Auch die Neuköllner Begegnungsstätte leistet seit Jahren wichtige Integrationsarbeit, baut Vorurteile aktiv ab und setzt sich für unsere freiheitlich-demokratischen Werte mit Wort und Tat ein. Seine kürzlich klare Verurteilung des Antisemitismus ist ein jüngster Beleg für diese Haltung. Seine Verurteilung jeglicher Form des Extremismus mit aktiven und öffentlichen Beteiligungen an Veranstaltung etc. ist eindeutig, dies gilt auch für die Distanzierung von politischen und religiösen Ideologien, wie z.B. der Muslimbruderschaft. Ihr Engagement unter schwierigsten Bedingungen ist in jeder Hinsicht vorbildhaft.
Es gibt keinen Grund zur Annahme, dass dies alles angeblich nur Lippenbekenntnisse sind, wie von einigen einschlägig bekannten Prangerseiten und selbsternannten Expert_innen gebetsmühlenartig wieder und wieder behauptet wird. Es ist daher auch folgerichtig, dass die Begegnungsstätte jüngst juristische Schritte gegen die rechtwidrige und rufschädigende Nennung im Verfassungsschutzbericht eingeleitet hat. Gleichfalls sollte auch gegen „private Verfassungsschützer“ aus selbsternannten Expert_innen und Islam-Hetzter_innen im Netz vorzunehmen sein, um den gezielten Angriffen zu begegnen. Diese schrecken nicht nur vor Rufschädigungen und Denunziationen zurück, sondern missbrauchen selbst eine Trauerfeier für die Opfer des Terrorangriffs in unserem Land für ihre Hetze. Dies ist pietät- und anstandslos.

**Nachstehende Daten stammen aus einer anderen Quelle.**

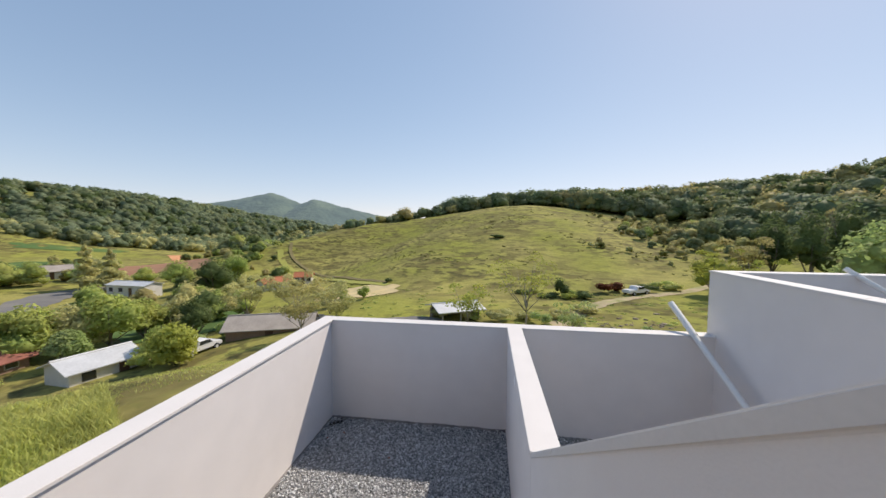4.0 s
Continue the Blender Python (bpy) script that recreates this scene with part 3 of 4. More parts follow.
# groove where the parapet meets the house, and the paint run over its far side
tagged(part("joint_filler", bbox(W + 0.006, W + 0.12, S1 - 0.022, S1 - 0.009, -1.5, Z1 - 0.06), M_MORTAR), "rough mortar in the open joint between parapet and house", "mortar", kind="structure")
tagged(part("joint_plug", bbox(W + 0.001, W + T - 0.001, S1 - 0.0208, S1 - 0.0002, Z1 - 0.06, Z1 - 0.004), M_WALL), "plastered head of the joint under the coping", "mortar", kind="structure")
bm = bmesh.new()
rs = random.Random(3)
rows = []
for k in range(130):
    z = 0.8 + (Z1 - 0.012 - 0.8) * k / 129
    a = S1 - 0.070 - 0.006 * noise.noise((z * 11, 0, 0)) - 0.008 * noise.noise((z * 45, 3, 0)) - rs.uniform(0, 0.003)
    if z > Z1 - 0.34:
        a += 0.046 * (z - Z1 + 0.34) / 0.34
    b = S1 - 0.0212
    rows.append([bm.verts.new(p) for p in ((W - 0.0035, a, z), (W - 0.0058, a + 0.0012, z), (W - 0.0062 - rs.uniform(0, 0.0006), (a + b) / 2, z), (W - 0.006, b, z), (W + 0.004, b + 0.0004, z))])
for r0, r1 in zip(rows, rows[1:]):
    for k in range(4):
        bm.faces.new((r0[k], r0[k + 1], r1[k + 1], r1[k]))
bmesh.ops.recalc_face_normals(bm, faces=bm.faces)
tagged(part("joint_paint", bm, M_WALL), "ragged strip of pale paint beside the wall joint", "mortar", kind="structure")
bm = bmesh.new()
bmesh.ops.create_icosphere(bm, subdivisions=3, radius=1)
for v in bm.verts:
    v.co = Vector((W - 0.001, S1 - 0.019, Z1 - 0.030)) + Vector((v.co.x * 0.006, v.co.y * 0.010, v.co.z * 0.030)) * (1 + 0.5 * noise.noise(v.co * 1.9))
tagged(part("mortar_dab", bm, M_CAP, smooth=True), "dab of pale mortar closing the coping's upper end", "mortar", kind="structure")

# the neighbours' yards, one step higher up the slope
XD = 6.30
UB = UP - CAP + 0.012
wall("wall_neighbour_divider", XD, XD + T, -6.2, T, UB)
wall("wall_neighbour_north", XD + T, 13.2, 0, T, UB)
wall("wall_neighbour_divider_far", 9.66, 9.66 + T, -6.2, 0, UB)
wall("wall_neighbour_end", 13.0, 13.2, -6.2, 0, UB)
coping(XD - LIP, XD + T + LIP, -6.2, T + LIP, UP, (-4.2, -2.0))
coping(XD + T + LIP, 13.2 + LIP, -LIP, T + LIP, UP, (8.1, 10.3, 12.0), "x")
coping(9.66 - LIP, 9.66 + T + LIP, -6.2, -LIP, UP, (-4.0, -2.0))
coping(13.0 - LIP, 13.2 + LIP, -6.2, -LIP, UP, (-3.0,))


# ---- gravel ----
def gravel(name, x0, x1, y0, y1, z, count, seed, label):
    """A bed with crushed stones lying close on it."""
    n = 16
    V, F = [], []
    for i in range(n + 1):
        for k in range(n + 1):
            x, y = x0 + (x1 - x0) * i / n, y0 + (y1 - y0) * k / n
            V.append((x, y, z - 0.012 + 0.008 * noise.noise((x * 1.7, y * 1.7, seed))))
    for i in range(n):
        for k in range(n):
            a = i * (n + 1) + k
            F.append((a, a + n + 1, a + n + 2, a + 1))
    tagged(mesh_ob("floor_" + name, V, F, M_BED, smooth=True), "dark fine grit under the gravel", "ground", kind="structure")
    if not count:
        return
    r = np.random.RandomState(seed)
    base = np.array([(1, 0, 0), (-1, 0, 0), (0, 1, 0), (0, -1, 0), (0, 0, 1), (0, 0, -1)], float)
    tris = np.array([(0, 2, 4), (2, 1, 4), (1, 3, 4), (3, 0, 4), (2, 0, 5), (1, 2, 5), (3, 1, 5), (0, 3, 5)])
    x, y = r.uniform(x0, x1, count), r.uniform(y0, y1, count)
    s = 0.006 + 0.015 * r.power(0.4, count)
    v = base[None] * r.uniform(0.6, 1.25, (count, 6, 1)) * s[:, None, None] + r.normal(scale=0.16, size=(count, 6, 3)) * s[:, None, None]
    q = r.normal(size=(count, 4))
    q /= np.linalg.norm(q, axis=1)[:, None]
    w, a, b, c = q.T
    rot = np.stack([np.stack([1 - 2 * (b * b + c * c), 2 * (a * b - c * w), 2 * (a * c + b * w)], -1),
                    np.stack([2 * (a * b + c * w), 1 - 2 * (a * a + c * c), 2 * (b * c - a * w)], -1),
                    np.stack([2 * (a * c - b * w), 2 * (b * c + a * w), 1 - 2 * (a * a + b * b)], -1)], 1)
    v = np.einsum("nij,nkj->nki", rot, v)
    v[:, :, 2] *= 0.75
    v += np.stack([x, y, z - 0.004 + s * r.uniform(0.0, 0.55, count)], -1)[:, None]
    f = (tris[None] + (np.arange(count) * 6)[:, None, None]).reshape(-1, 3)
    tagged(new(name, tri_mesh(name, v.reshape(-1, 3), f, M_STONE)), label, "gravel", kind="stuff")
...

Das Bekenntnis zu den demokratischen Grundprinzipien, zum staatlichen Gewaltmonopol und zur rechtsstaatlichen Ordnung gehört zum Selbstverständnis des ZMD. Alle Mitglieder haben sich daran zu halten. Die Neuköllner Begegnungsstätte vermittelt diese Prinzipien in ihren Veranstaltungen und Kursen genauso selbstverständlich wie das Bekenntnis zur absoluten Gewaltfreiheit. Wenn diese Bekenntnisse in Wort und Tat bei einigen nichts mehr gelten, dann ist dies höchst besorgniserregend und bestätigt unsere Sorge, dass es bestimmten Leuten darum geht, authentische muslimische Stimmen zu diskreditieren und sie am Ende mundtot zu machen. Dies ist gefährlich und höchst undemokratisch.

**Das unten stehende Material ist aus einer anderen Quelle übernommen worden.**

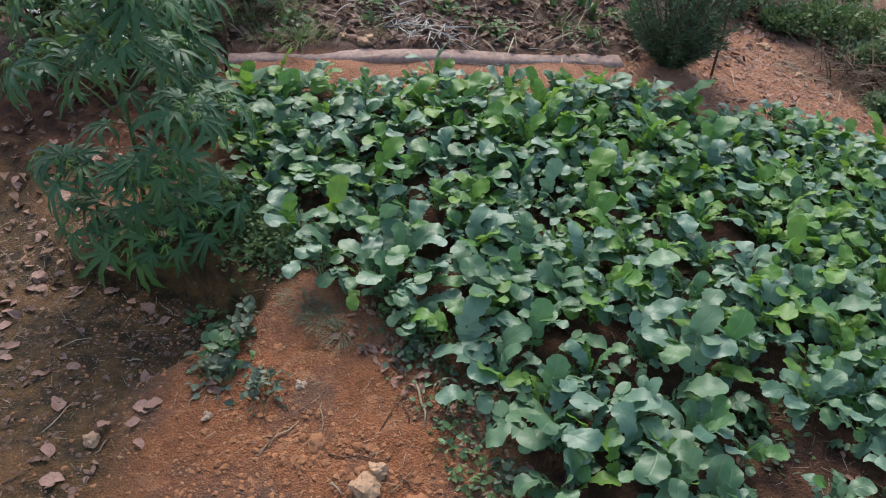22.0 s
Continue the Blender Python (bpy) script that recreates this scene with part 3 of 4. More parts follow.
def strip(bend=0.5, wide=0.03, rows=4):
    """A grass blade of unit length that rises along +y and bows over."""
    verts, faces = [], []
    for k in range(rows + 1):
        u = k / rows
        w = wide * (1 - u) ** 0.6 + 0.0008
        verts += [(-w, u * (1 - 0.25 * bend * u), -bend * u * u), (w, u * (1 - 0.25 * bend * u), -bend * u * u)]
    for k in range(rows):
        faces.append((2 * k, 2 * k + 1, 2 * k + 3, 2 * k + 2))
    return np.array(verts), faces


def scattered(name, templates, places, ahead, up, sizes, mat, seed=0):
    """One mesh of many copies of small leaves: at places, along ahead, facing up."""
    rng = np.random.default_rng(seed)
    places, ahead, up = (np.asarray(a, float) for a in (places, ahead, up))
    ahead = ahead / (np.linalg.norm(ahead, axis=1, keepdims=True) + 1e-9)
    side = np.cross(ahead, up)
    side /= np.linalg.norm(side, axis=1, keepdims=True) + 1e-9
    over = np.cross(side, ahead)
    verts, faces, base = [], [], 0
    pick = rng.integers(0, len(templates), len(places))
    for k in range(len(places)):
        v, f = templates[pick[k]]
        verts.append((v * sizes[k]) @ np.array([side[k], ahead[k], over[k]]) + places[k])
        faces += [tuple(i + base for i in face) for face in f]
        base += len(v)
    return make_mesh(name, np.concatenate(verts), faces, mat)


def shrub(x, y, radii, count, leaf, templates, mat, seed, label, category="shrub", group="", name="shrub", lift=0.5, stems=7, stem_mat=None, droop=0.0):
    """A shrub: stems from one root and a lumpy crown of many leaves with gaps."""
    rng = np.random.default_rng(seed)
    r = random.Random(seed)
    plant = thing(name, pose(x, y, surface(x, y) - 0.01), label, category, group)
    rx, ry, rz = radii
    tips, limbs = [], []
    for k in range(stems):
        a, e = r.uniform(0, 6.283), r.uniform(0.25, 0.95)
        tip = Vector((rx * e * math.cos(a), ry * e * math.sin(a), rz * (0.9 + 0.9 * (1 - e * e) * r.uniform(0.6, 1))))
        mid = tip * 0.5 + Vector((r.uniform(-0.04, 0.04), r.uniform(-0.04, 0.04), 0.05))
        limbs.append(tube([(0.02 * math.cos(a), 0.02 * math.sin(a), 0), mid, tip], [0.007, 0.005, 0.002], 5))
        tips.append(tip)
    v, f = joined(limbs)
    tagged(part("stem", make_mesh("stem", v, f, stem_mat or BARK), plant), kind="stuff")
    d = rng.normal(size=(count, 3))
    d /= np.linalg.norm(d, axis=1, keepdims=True)
    d[:, 2] = np.where(d[:, 2] < -0.45, -d[:, 2], d[:, 2])
    lump = np.array([0.78 + 0.42 * noise.noise(Vector(p * 2.3) + Vector((seed, 0, 0))) + 0.25 * noise.noise(Vector(p * 6) + Vector((0, seed, 0))) for p in d])
    dist = lump * rng.uniform(0.35, 1.0, count) ** 0.45
    p = d * dist[:, None] * np.array([rx, ry, rz]) + np.array([0, 0, rz * (0.5 + lift)])
    p[:, 2] = np.maximum(p[:, 2], 0.02)
    ahead = d * 0.8 + rng.normal(size=(count, 3)) * 0.55 + np.array([0, 0, 0.25 - droop])
    up = np.array([0, 0, 1.0]) + d * 0.5 + rng.normal(size=(count, 3)) * 0.35
    tagged(part("crown", scattered("crown", templates, p, ahead, up, leaf * rng.uniform(0.6, 1.3, count), mat, seed), plant), kind="stuff")
    return plant


OVALS = [oval(4, 0.26), oval(4, 0.33), oval(4, 0.22)]
PINNATES = [pinnate(4), pinnate(3)]
LANCES = [oval(4, 0.14), oval(4, 0.18)]
BROAD = [oval(4, 0.3), oval(4, 0.38), oval(4, 0.26)]

# The hedge beyond the path: dark rounded shrubs, then grey-green feathery ones.
HEDGE = "dense dark green leafy shrub beside the dirt path"
for n, (x, y, rad, h) in enumerate([(1.36, 4.22, 0.34, 0.28), (1.08, 4.5, 0.32, 0.26), (1.72, 3.95, 0.34, 0.3), (1.95, 4.45, 0.45, 0.42), (1.4, 4.85, 0.45, 0.4), (2.05, 3.55, 0.32, 0.26), (2.2, 3.22, 0.28, 0.22),
                                    (2.4, 3.9, 0.45, 0.42), (0.8, 5.0, 0.4, 0.3), (2.65, 3.4, 0.4, 0.4), (2.75, 4.6, 0.6, 0.6), (1.9, 5.3, 0.6, 0.55), (1.1, 5.6, 0.5, 0.45)]):
    shrub(x - 0.02, y - 0.02, (rad, rad, h), 6000 if rad < 0.4 else 6600, 0.03, BROAD, SHRUB, 20 + n, HEDGE, "shrub", "hedge along the path", lift=0.47, stems=20)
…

Wir appellieren an alle Seiten zum fairen, demokratischen Umgang und rufen dazu auf, eine faire Auseinandersetzung auch mit der NBS und ihrer Arbeit zu führen. Dies erreicht man insbesondere durch Dialog und Gespräch miteinander und nicht übereinander. Mit Pauschalverdächtigungen, „alle muslimischen Verbände sind antisemitisch“ oder ihre Verlautbarungen seien nur „Fassade“ erreicht man höchstens die Hardliner und ihre hasserfüllten Mitläufer, die damit ihr geschlossenes Weltbild bestätigt sehen. Dieser Weg zum Wohle unserer Demokratie ist umsetzbar zusammen mit unseren seriösen Medien und Meinungsbildnern, die großen Wert auf den Wahrheitsgehalt der recherchierten Themen legen.